▸ **Required task**
Give back the full listing, character for character, with no pictures.

(Scene script records)
____

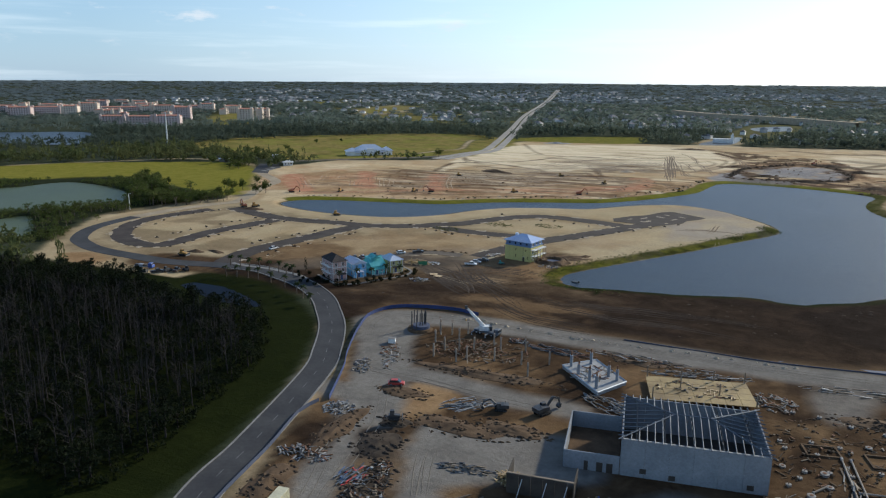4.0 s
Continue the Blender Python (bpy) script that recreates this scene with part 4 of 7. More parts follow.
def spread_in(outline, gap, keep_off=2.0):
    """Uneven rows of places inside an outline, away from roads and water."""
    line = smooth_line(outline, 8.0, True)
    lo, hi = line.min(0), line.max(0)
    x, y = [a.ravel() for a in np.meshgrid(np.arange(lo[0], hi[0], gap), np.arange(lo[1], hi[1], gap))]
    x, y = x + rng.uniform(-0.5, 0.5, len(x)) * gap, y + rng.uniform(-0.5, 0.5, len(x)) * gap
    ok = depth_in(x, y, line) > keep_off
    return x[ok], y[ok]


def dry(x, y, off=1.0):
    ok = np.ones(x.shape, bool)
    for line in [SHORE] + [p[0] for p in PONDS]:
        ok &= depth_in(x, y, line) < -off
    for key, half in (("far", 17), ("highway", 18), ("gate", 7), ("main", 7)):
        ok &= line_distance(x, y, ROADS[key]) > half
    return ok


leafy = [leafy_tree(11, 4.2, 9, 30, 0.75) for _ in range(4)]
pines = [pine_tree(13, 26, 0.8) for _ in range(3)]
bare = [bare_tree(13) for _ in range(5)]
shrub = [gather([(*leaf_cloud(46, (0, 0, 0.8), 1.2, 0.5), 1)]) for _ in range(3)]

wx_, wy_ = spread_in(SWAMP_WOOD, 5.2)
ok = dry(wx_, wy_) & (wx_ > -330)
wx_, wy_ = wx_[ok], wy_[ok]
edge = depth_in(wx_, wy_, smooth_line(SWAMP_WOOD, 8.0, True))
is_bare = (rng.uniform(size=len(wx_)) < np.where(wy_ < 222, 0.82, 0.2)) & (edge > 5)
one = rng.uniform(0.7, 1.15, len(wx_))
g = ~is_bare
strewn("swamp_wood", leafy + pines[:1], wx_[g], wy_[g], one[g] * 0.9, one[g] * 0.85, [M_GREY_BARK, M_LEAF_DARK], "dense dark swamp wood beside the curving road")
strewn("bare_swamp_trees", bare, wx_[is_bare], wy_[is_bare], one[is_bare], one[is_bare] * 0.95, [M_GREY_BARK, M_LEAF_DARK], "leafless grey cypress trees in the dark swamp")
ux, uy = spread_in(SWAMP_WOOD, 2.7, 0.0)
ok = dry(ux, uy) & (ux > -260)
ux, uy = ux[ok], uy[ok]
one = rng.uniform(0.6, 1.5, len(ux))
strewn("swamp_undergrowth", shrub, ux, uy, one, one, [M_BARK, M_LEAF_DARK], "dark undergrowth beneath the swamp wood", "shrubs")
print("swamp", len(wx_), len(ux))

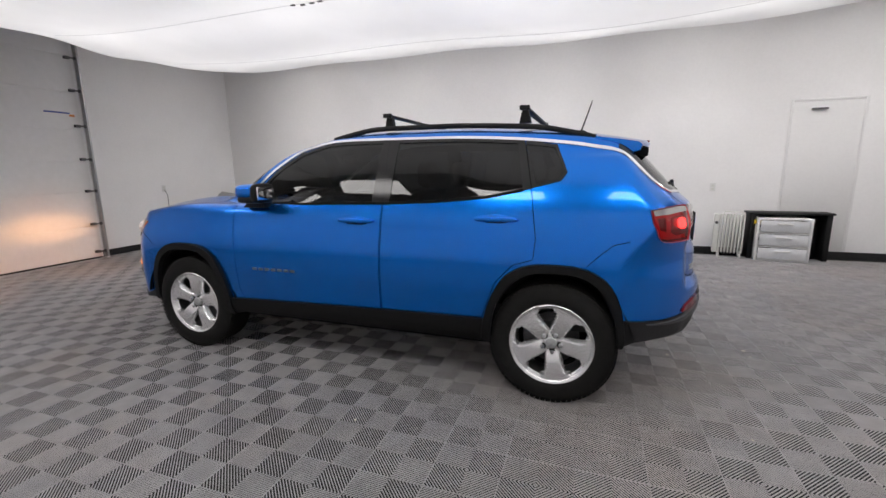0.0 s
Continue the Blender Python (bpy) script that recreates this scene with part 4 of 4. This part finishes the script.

____

▸ **Task output**
4.0 s
Continue the Blender Python (bpy) script that recreates this scene with part 4 of 7. More parts follow.
def spread_in(outline, gap, keep_off=2.0):
    """Uneven rows of places inside an outline, away from roads and water."""
    line = smooth_line(outline, 8.0, True)
    lo, hi = line.min(0), line.max(0)
    x, y = [a.ravel() for a in np.meshgrid(np.arange(lo[0], hi[0], gap), np.arange(lo[1], hi[1], gap))]
    x, y = x + rng.uniform(-0.5, 0.5, len(x)) * gap, y + rng.uniform(-0.5, 0.5, len(x)) * gap
    ok = depth_in(x, y, line) > keep_off
    return x[ok], y[ok]


def dry(x, y, off=1.0):
    ok = np.ones(x.shape, bool)
    for line in [SHORE] + [p[0] for p in PONDS]:
        ok &= depth_in(x, y, line) < -off
    for key, half in (("far", 17), ("highway", 18), ("gate", 7), ("main", 7)):
        ok &= line_distance(x, y, ROADS[key]) > half
    return ok


leafy = [leafy_tree(11, 4.2, 9, 30, 0.75) for _ in range(4)]
pines = [pine_tree(13, 26, 0.8) for _ in range(3)]
bare = [bare_tree(13) for _ in range(5)]
shrub = [gather([(*leaf_cloud(46, (0, 0, 0.8), 1.2, 0.5), 1)]) for _ in range(3)]

wx_, wy_ = spread_in(SWAMP_WOOD, 5.2)
ok = dry(wx_, wy_) & (wx_ > -330)
wx_, wy_ = wx_[ok], wy_[ok]
edge = depth_in(wx_, wy_, smooth_line(SWAMP_WOOD, 8.0, True))
is_bare = (rng.uniform(size=len(wx_)) < np.where(wy_ < 222, 0.82, 0.2)) & (edge > 5)
one = rng.uniform(0.7, 1.15, len(wx_))
g = ~is_bare
strewn("swamp_wood", leafy + pines[:1], wx_[g], wy_[g], one[g] * 0.9, one[g] * 0.85, [M_GREY_BARK, M_LEAF_DARK], "dense dark swamp wood beside the curving road")
strewn("bare_swamp_trees", bare, wx_[is_bare], wy_[is_bare], one[is_bare], one[is_bare] * 0.95, [M_GREY_BARK, M_LEAF_DARK], "leafless grey cypress trees in the dark swamp")
ux, uy = spread_in(SWAMP_WOOD, 2.7, 0.0)
ok = dry(ux, uy) & (ux > -260)
ux, uy = ux[ok], uy[ok]
one = rng.uniform(0.6, 1.5, len(ux))
strewn("swamp_undergrowth", shrub, ux, uy, one, one, [M_BARK, M_LEAF_DARK], "dark undergrowth beneath the swamp wood", "shrubs")
print("swamp", len(wx_), len(ux))

0.0 s
Continue the Blender Python (bpy) script that recreates this scene with part 4 of 4. This part finishes the script.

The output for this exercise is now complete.